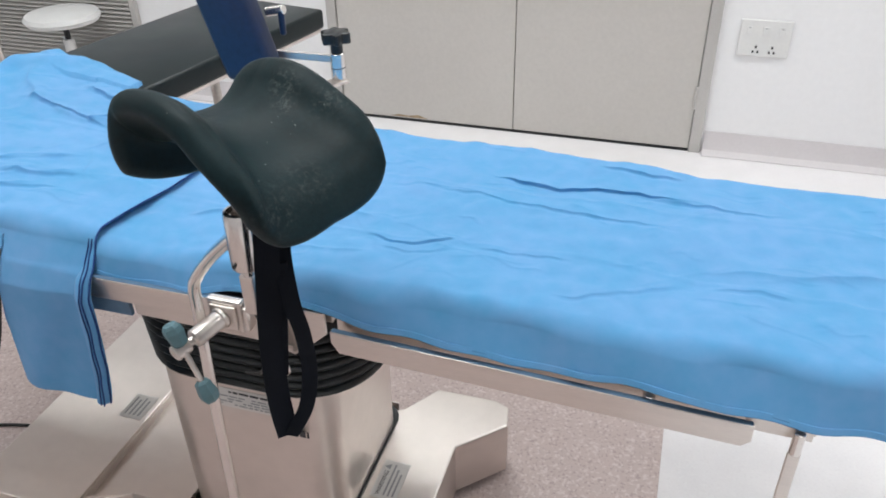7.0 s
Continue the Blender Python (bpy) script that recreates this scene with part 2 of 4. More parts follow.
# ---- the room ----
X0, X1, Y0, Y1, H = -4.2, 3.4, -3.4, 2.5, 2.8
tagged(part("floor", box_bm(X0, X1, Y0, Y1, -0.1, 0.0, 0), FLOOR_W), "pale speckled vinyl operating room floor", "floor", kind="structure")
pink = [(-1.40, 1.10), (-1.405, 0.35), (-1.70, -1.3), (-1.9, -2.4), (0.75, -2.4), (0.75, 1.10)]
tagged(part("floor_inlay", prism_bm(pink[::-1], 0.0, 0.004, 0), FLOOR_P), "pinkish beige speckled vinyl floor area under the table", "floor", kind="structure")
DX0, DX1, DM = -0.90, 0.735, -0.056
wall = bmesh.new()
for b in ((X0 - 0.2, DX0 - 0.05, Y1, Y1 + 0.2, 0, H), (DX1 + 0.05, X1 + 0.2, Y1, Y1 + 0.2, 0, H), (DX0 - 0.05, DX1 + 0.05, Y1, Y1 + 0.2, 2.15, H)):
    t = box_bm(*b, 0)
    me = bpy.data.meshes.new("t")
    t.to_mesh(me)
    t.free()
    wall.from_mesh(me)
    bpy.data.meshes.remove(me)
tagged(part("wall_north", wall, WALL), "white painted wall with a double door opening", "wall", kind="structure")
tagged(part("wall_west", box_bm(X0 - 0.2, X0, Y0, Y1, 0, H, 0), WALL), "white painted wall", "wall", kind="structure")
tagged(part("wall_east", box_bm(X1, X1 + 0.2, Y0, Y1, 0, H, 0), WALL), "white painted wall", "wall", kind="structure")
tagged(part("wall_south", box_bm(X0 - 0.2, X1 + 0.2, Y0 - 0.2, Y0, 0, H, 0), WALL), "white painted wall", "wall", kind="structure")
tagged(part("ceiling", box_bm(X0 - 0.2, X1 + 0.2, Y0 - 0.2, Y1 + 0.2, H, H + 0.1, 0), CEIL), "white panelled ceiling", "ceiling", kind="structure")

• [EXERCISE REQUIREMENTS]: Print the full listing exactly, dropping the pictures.

• [RESULT FOR THIS TASK]:
7.0 s
Continue the Blender Python (bpy) script that recreates this scene with part 2 of 4. More parts follow.
# ---- the room ----
X0, X1, Y0, Y1, H = -4.2, 3.4, -3.4, 2.5, 2.8
tagged(part("floor", box_bm(X0, X1, Y0, Y1, -0.1, 0.0, 0), FLOOR_W), "pale speckled vinyl operating room floor", "floor", kind="structure")
pink = [(-1.40, 1.10), (-1.405, 0.35), (-1.70, -1.3), (-1.9, -2.4), (0.75, -2.4), (0.75, 1.10)]
tagged(part("floor_inlay", prism_bm(pink[::-1], 0.0, 0.004, 0), FLOOR_P), "pinkish beige speckled vinyl floor area under the table", "floor", kind="structure")
DX0, DX1, DM = -0.90, 0.735, -0.056
wall = bmesh.new()
for b in ((X0 - 0.2, DX0 - 0.05, Y1, Y1 + 0.2, 0, H), (DX1 + 0.05, X1 + 0.2, Y1, Y1 + 0.2, 0, H), (DX0 - 0.05, DX1 + 0.05, Y1, Y1 + 0.2, 2.15, H)):
    t = box_bm(*b, 0)
    me = bpy.data.meshes.new("t")
    t.to_mesh(me)
    t.free()
    wall.from_mesh(me)
    bpy.data.meshes.remove(me)
tagged(part("wall_north", wall, WALL), "white painted wall with a double door opening", "wall", kind="structure")
tagged(part("wall_west", box_bm(X0 - 0.2, X0, Y0, Y1, 0, H, 0), WALL), "white painted wall", "wall", kind="structure")
tagged(part("wall_east", box_bm(X1, X1 + 0.2, Y0, Y1, 0, H, 0), WALL), "white painted wall", "wall", kind="structure")
tagged(part("wall_south", box_bm(X0 - 0.2, X1 + 0.2, Y0 - 0.2, Y0, 0, H, 0), WALL), "white painted wall", "wall", kind="structure")
tagged(part("ceiling", box_bm(X0 - 0.2, X1 + 0.2, Y0 - 0.2, Y1 + 0.2, H, H + 0.1, 0), CEIL), "white panelled ceiling", "ceiling", kind="structure")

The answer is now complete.